Ciertamente, uno de los comentarios recurrentes a lo largo de la semana pasada en diversos paneles y conversatorios era justamente cómo se deben de adecuar las organizaciones para enfrentar estos retos. En muchos discursos se señalaba la necesidad de volver a estar en sintonía con las necesidades de la población mundial, para así combatir la creciente desigualdad.
Entonces, ¿podemos concluir con esto que existe una conciencia sobre la seriedad de las manifestaciones sociales de descontento y las amenazas que esto representa para la propia globalización y el sistema que representa?
Pienso que la respuesta, a riesgo de ser contradictorio, es “sí, pero...”. Primero, creo que no queda duda que los actores públicos y privados han tomado nota de que el descontento con la globalización ha dejado de ser una anécdota o una bandera de algunas organizaciones para transformarse en una serie de decisiones políticas. Pero también ese propio “sistema” debió de haber notado que la insatisfacción se fue gestando y articulando a lo largo del tiempo: recordemos las protestas contra el libre comercio y la globalización que sucedieron en el lejano 1999, en Seattle, en el contexto de la Reunión Ministerial de la Organización Mundial de Comercio (OMC).
Independientemente de cómo se llegó a ello, partamos de que sí existe un reconocimiento de que el sistema comercial está en crisis y que debe de producir resultados pronto. Gracias a esto, se aceleró significativamente a partir del año pasado el proceso de reforma de la OMC (proceso en el cual México es uno de los protagonistas clave, por cierto) y se han lanzado iniciativas de negociación en áreas nuevas, como es el comercio electrónico.

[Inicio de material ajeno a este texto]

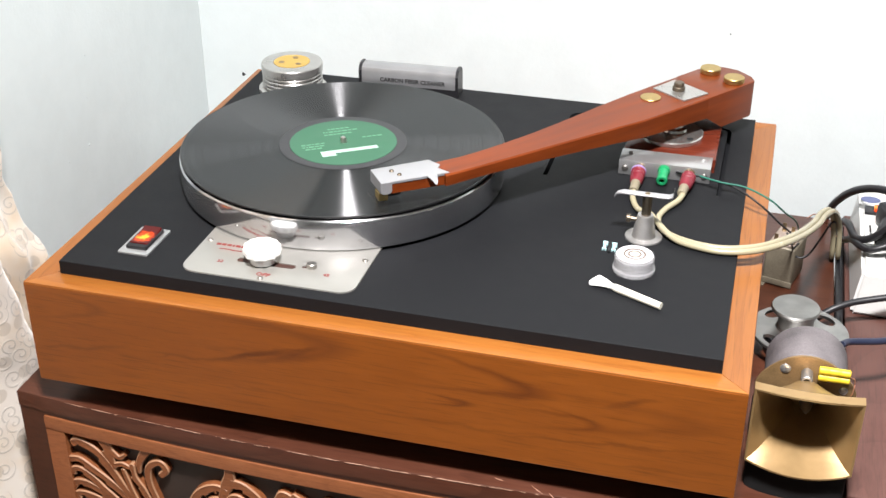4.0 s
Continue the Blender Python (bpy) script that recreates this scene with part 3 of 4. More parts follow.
    scroll_rise = [
        ([(0.106, 0.716), (0.125, 0.756), (0.133, 0.781), (0.143, 0.795), (0.157, 0.802), (0.168, 0.799)], 0.0032, 0.0044, 0.0048, 4),
        ([(0.106, 0.708), (0.132, 0.740), (0.142, 0.763), (0.149, 0.782), (0.157, 0.788), (0.164, 0.785)], 0.0036, 0.0050, 0.0044, 0),
        ([(0.172, 0.829), (0.1715, 0.816), (0.166, 0.800), (0.160, 0.783)], 0.0046, 0.0074, 0.0036, 0),
        ([(0.172, 0.812), (0.184, 0.810), (0.196, 0.801), (0.204, 0.789), (0.213, 0.777), (0.218, 0.762), (0.218, 0.738)], 0.0048, 0.0046, 0.0040, 4),
        ([(0.165, 0.788), (0.176, 0.796), (0.187, 0.791), (0.196, 0.779), (0.202, 0.764), (0.207, 0.738)], 0.0046, 0.0038, 0.0038, 0),
        ([(0.152, 0.733), (0.164, 0.744), (0.175, 0.746), (0.187, 0.737)], 0.0050, 0.0066, 0.0048, 3),
    ]
    scroll_run = [
        ([(0.216, 0.803), (0.221, 0.811), (0.231, 0.806), (0.235, 0.792), (0.230, 0.773), (0.214, 0.740)], 0.0040, 0.0040, 0.0038, 0),
        ([(0.230, 0.812), (0.240, 0.805), (0.249, 0.797), (0.249, 0.787), (0.239, 0.766), (0.226, 0.740)], 0.0040, 0.0048, 0.0040, 4),
        ([(0.257, 0.807), (0.264, 0.810), (0.269, 0.797), (0.262, 0.778), (0.242, 0.748)], 0.0038, 0.0042, 0.0038, 0),
        ([(0.272, 0.811), (0.282, 0.803), (0.280, 0.789), (0.272, 0.774), (0.256, 0.748)], 0.0038, 0.0048, 0.0040, 3),
        ([(0.290, 0.802), (0.297, 0.803), (0.292, 0.786), (0.274, 0.760)], 0.0036, 0.0040, 0.0038, 0),
        ([(0.300, 0.811), (0.306, 0.804), (0.305, 0.791), (0.288, 0.762)], 0.0038, 0.0044, 0.0038, 3),
    ]
    scroll_end = [
        ([(0.316, 0.812), (0.317, 0.798), (0.320, 0.775)], 0.0034, 0.0038, 0.0034, 2),
        ([(0.319, 0.811), (0.331, 0.803), (0.333, 0.795), (0.326, 0.774)], 0.0034, 0.0042, 0.0034, 3),
        ([(0.340, 0.802), (0.348, 0.799), (0.354, 0.809), (0.363, 0.807), (0.367, 0.790)], 0.0036, 0.0042, 0.0034, 0),
        ([(0.380, 0.822), (0.392, 0.806), (0.388, 0.780)], 0.0034, 0.0044, 0.0034, 3),
    ]
    for pts, a, b, c, teeth in fan_low + fan_foot + fan_high + scroll_rise + scroll_run + scroll_end:
        part("carved_leaf", carved_leaf(pts, a, b, c, teeth), M_CARVED, panel, second=M_EDGELIT)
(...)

Si estas acciones producen resultados en el corto plazo, el sistema comercial se modernizará y demostrará que cuenta con flexibilidad para adaptarse a las nuevas condiciones.
El “pero” viene por las acciones que algunos países en lo individual pueden tomar y cuyas consecuencias podrían ser el tiro de gracia para el sistema comercial. En el mismo WEF se insistió que la mejor manera de hacer frente a estos retos es a través de la educación, particularmente en áreas de la economía digital, en el desarrollo de nuevas habilidades y en la reconversión de trabajadores para adaptarse a la Revolución Industrial 4.0; me parece que no habrá ningún país que este en desacuerdo con esto.

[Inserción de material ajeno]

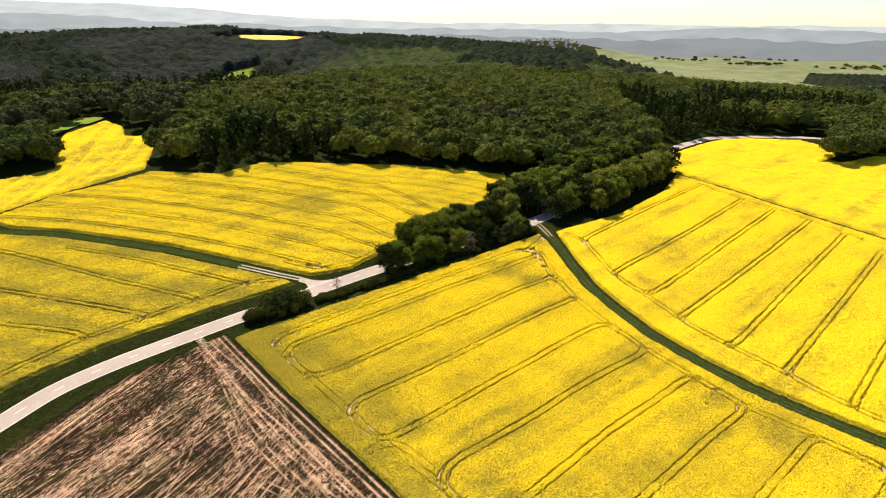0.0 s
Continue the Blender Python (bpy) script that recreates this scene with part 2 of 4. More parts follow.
# conifer needles; also leaves darkened to paint shade along the avenue
LEAF_DARK = leaf_material("dark_needles_shade_leaves", (0.010, 0.018, 0.004), (0.038, 0.054, 0.012), 0.15)
LEAF_COPPER = leaf_material("copper_leaves", (0.030, 0.014, 0.012), (0.07, 0.032, 0.024), 0.2)
LEAF_BARE = leaf_material("dry_twigs", (0.09, 0.075, 0.06), (0.20, 0.17, 0.14), 0.1)
LEAF_SHRUB = leaf_material("shrub_leaves", (0.020, 0.031, 0.006), (0.078, 0.096, 0.018), 0.3)


# ---- mesh building ----
def sheet_mesh(name, verts, faces, mat, shade=False, fields=None):
    me = bpy.data.meshes.new(name)
    verts, faces = np.asarray(verts, np.float32), np.asarray(faces, np.int32)
    k = faces.shape[1]
    me.vertices.add(len(verts))
    me.vertices.foreach_set("co", verts.ravel())
    me.loops.add(faces.size)
    me.loops.foreach_set("vertex_index", faces.ravel())
    me.polygons.add(len(faces))
    me.polygons.foreach_set("loop_start", np.arange(0, faces.size, k, dtype=np.int32))
    me.polygons.foreach_set("use_smooth", np.full(len(faces), shade))
    for key, values in (fields or {}).items():
        a = me.attributes.new(key, "FLOAT", "POINT")
        a.data.foreach_set("value", np.asarray(values, np.float32))
    me.update(calc_edges=True)
    me.materials.append(mat)
    return me


def part(name, me, parent, label=""):
    ob = new(name, me)
    ob.parent = parent
    if label:
        tagged(ob, label)
    return ob


def grid(xs, ys):
    X, Y = np.meshgrid(xs, ys)
    n, m = len(xs), len(ys)
    i = (np.arange(m - 1)[:, None] * n + np.arange(n - 1)[None]).ravel()
    return X.ravel(), Y.ravel(), np.stack([i, i + 1, i + n + 1, i + n], 1)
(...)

Pero hay otros países que han escalado el uso de medidas proteccionistas. De hecho, en el primer día del WEF, el Fondo Monetario Internacional (FMI) recortó el porcentaje de crecimiento económico a nivel mundial, advirtiendo que el mayor riesgo para la economía mundial es justamente el de las guerras comerciales. La posibilidad de que las pláticas entre China y EE. UU. no lleguen a un acuerdo, o que se aplique un Brexit duro tienen el potencial de poner en peligro aún más a la economía mundial.
¿En qué aterrizará todo esto? Personalmente soy optimista porque veo que hay suficientes países alarmados por la situación actual para generar un movimiento para reformar el sistema comercial, hacerlo más incluyente, más transparente, más ágil y más moderno. Pero para que este movimiento sea sostenible, se requiere de un compromiso político de largo plazo, que evite la adopción de medidas proteccionistas y que privilegie la educación y la innovación, particularmente en los países que históricamente habían sido los campeones del sistema comercial internacional.